I received recently the Oct-Dec 2008 edition of Alert Diver, published by DAN Asia Pacific. As usual I found this magazine to have a wealth of articles about diving and diving safety. Receiving Alert Diver is just one of the benefits of being a member of DAN - an organisation that every diver should be part of.
One article in particular that I appreciated was 2003 Diving Fatalities: A review of the regional diving-related fatalities recorded by DAN AP for 2003. This article detailed a range of diving and snorkelling related deaths in Australia, NZ, Thailand, the Philipines and Mirconesia. As a breakdown, the following fatalities were recorded:
- Australia - 9 scuba & 11 snorkelling
- New Zealand - 12 scuba & 2 snokelling
- Palau - 1 scuba
- Philipines - 3 scuba
- Thailand - 2 scuba & 1 snorkelling
There are many interesting things in this article. The apparent disporportionate number of snorkelling deaths in Australia is down to 2 factors
- The enormous number of snorkelling tourists visiting the Great Barrier Reef; and,
- Unavailability of reported data in many AP locations
The main area of interest for me however lay in looking into the brief outlines of each scuba death in Australia. One thing in particular was strongly apparent to me.
In 5 of the 9 scuba deaths in Australia in 2003 the deceased had become separated from the buddy/group prior to dying.
Not only did these 5 people die, but they died alone.
Now its impossible to say whether they might have survived if they had not become separated, but I would strongly assert that their chances of survival would have been significantly higher had they not been alone.
Now please understand, I don’t believe that these people were trained solo divers conducting solo dives. I believe that through inattention and probably through the often poor observance of buddy diving procedure they became inadvertently separated.
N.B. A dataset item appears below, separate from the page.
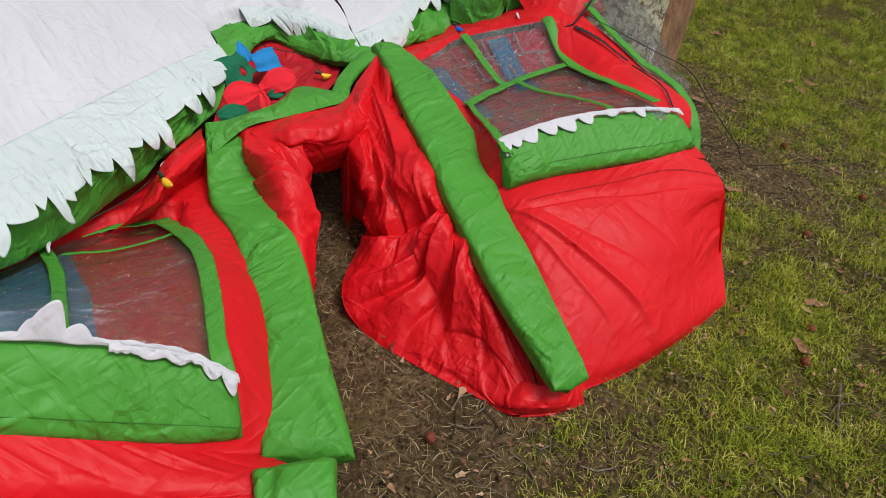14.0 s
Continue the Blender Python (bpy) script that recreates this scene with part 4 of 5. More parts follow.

I believe that there is an important lesson herein - buddy diving procedures need to be followed by divers much more stringently than they often are. I stress buddy procedures on all courses I teach, particularly for Open Water Diver (learn-to-dive courses), but also on PADI Instructor Development Courses.
For other dive instructors reading this, please consider this data, and think about how you teach buddy procedures. Do you just talk about it and practice it during certain skills (BWRAF, AAS), or do you make it a feature of all dives, even confined water (pool) dives? Do you get people to swim back and forth as a buddy team in the pool, communicating regularly? Do you go around checking peoples gauges, or do you set guidelines for buddies to check with each other, then check-in with you, and then reinforce that behaviour?
Do you, as an instructor, do a pre-dive safety check with a buddy and role-model good behaviour, or do you practice the “do as I say, not as I do” method?
For all divers, when was the last time you did a pre-dive safety check with a buddy? Do you communicate regularly with your buddy or team throughout a dive, or do you follow the “same ocean, same time” behaviour that seems to typify a lot of diving?
I guess that 9 deaths (8 if you ignore the one that a coroner has deemed not to be accidental) is a relatively small number in the context of the number of divers diving throughout Australia every year. But when one of those is a friend, family member, acquaintance or perhaps buddy its terrible. For 5 of them to have died alone is even more tragic.
Divers, unless you’re trained and certified as a solo diver and are diving according to good solo diving principles, please emphasise the buddy system. Apart from anything else, it will give you someone to talk with about what a great time you had.